Rytwinski, T. and Fahrig, L., 2015. The impacts of roads and traffic on terrestrial animal populations. Handbook of road ecology, pp.237-246.
Brennan, A., Naidoo, R., Greenstreet, L., Mehrabi, Z., Ramankutty, N. and Kremen, C., 2022. Functional connectivity of the world’s protected areas. Science, 376(6597), pp.1101-1104.
Technical corrections
L58: “Australis” spelling
L64: “gazettal” – is this a typo or an uncommon word?
L145: Microsoft (2022) ?? isn’t it Microsoft 2018?.
L162: WorldPop is at 10 m resolution (or area of 100 m2)? I think you mean 100 m (10000 m2)
L442: Great to see these limitations, caveats.

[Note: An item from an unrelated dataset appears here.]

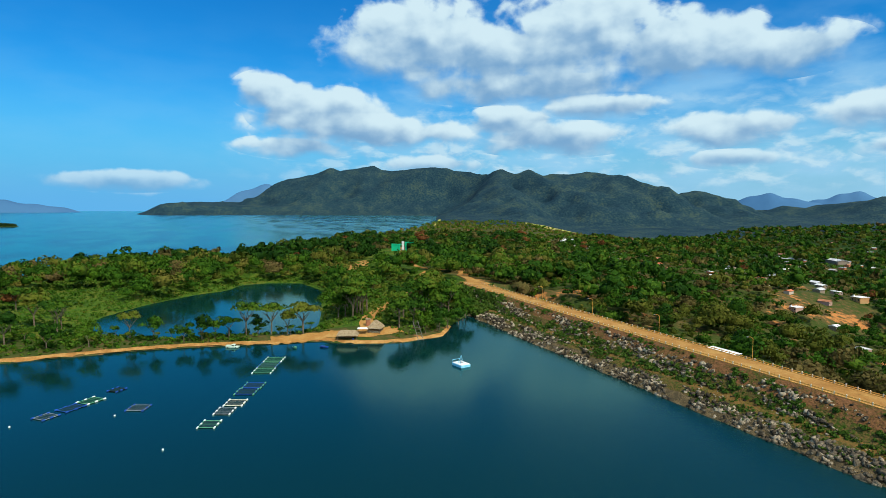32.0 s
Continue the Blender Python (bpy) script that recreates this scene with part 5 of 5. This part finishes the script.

SI2: is the ABARES dataset the same as CLUMP (in the paper)?
Datasets
Built-up - in an ad hoc viewing of the data layer, this data seems this covers a broad range of intensity. Also, consider aligning the file names for the pressures with the description in the text (e.g., 01_builtup = 2.2.1 Intensive land uses. E.g., the town of Lithgow (150.1527, -33.4815) and just north near Marrangaroo (150.11423, -33.44008) is a much lower intensity area (dominated by forest/shrub). It would be valuable to examine this more systematically to this occurs elsewhere, and address this perhaps by describing the range of land use intensity (perhaps better would be using built-up as a value that ranges from 1 to 10 rather than just 10 or 0, such as is done with human population – but not suggesting that this has to be re-done). Numerous small (5-25 pixels) areas in very rural areas (albeit farmsteads/ranches) occur as well. These seem to be categorically different from high-density residential/commercial in cities. Similarly, there is a fair amount of speckling (single/couple pixels with 0 values) in high density areas e.g., (151.2506, -33.91478). This might be related to the conversion of the polygonal CLUMP data to raster (the details of this are needed).
Farm ponds and reservoirs
Amazing to see the number of farm ponds! The buffering of the ponds (500 m?) resulting in ~118 pixels seems disproportionate to the un-buffered reservoirs, which presumably have a larger impact in general than farm ponds. For example, at 118.61132, -31.97881 the footprint of the ponds covers ~50% of the land, while many (most?) reservoirs are smaller than a single pixel, and represented by 5 pixels (except for very large reservoirs, eg. >100 pixels. The result seems counter-intuitive, while the intensity value of 8 vs. 5 is higher, the impact is much greater on farms ponds… so 118 x 5=590 vs 5 x 9=40. Please clarify.
Roads
If two datasets are used to represent the roads, can the same road be represented in both datasets if they don’t align spatially, are they double-counted? In a quick look, it didn’t appear that there were any, but would be valuable to describe how this was handled. Also, what were the attributes and values used to distinguish major from minor roads and trails?
Cumulative map
Seems there are counter-intuitive results, e.g., 141.125431, -17.840316 where a major road (National Highway 1) has nearly half the cumulative value (~10.4) than a nearby powerline (18.7). Another example is a series of lower values in the middle of a major road (value of 8, correct) compared to adjacent areas (e.g., 145.69361, -34.08512) vs. adjacent to the road with a value of 15 (because of other pressures, in this example cropland). Are these caused by the summation of the pressures or something else?
EII – more detail – even just a sentence or two of how you calculated EII would be valuable. For example, what is the normalization of HIF to 0-1, what was the radius, shape of the kernel used for EII, so that reader doesn’t have to go to the Beyer et al. paper for pertinent parameters.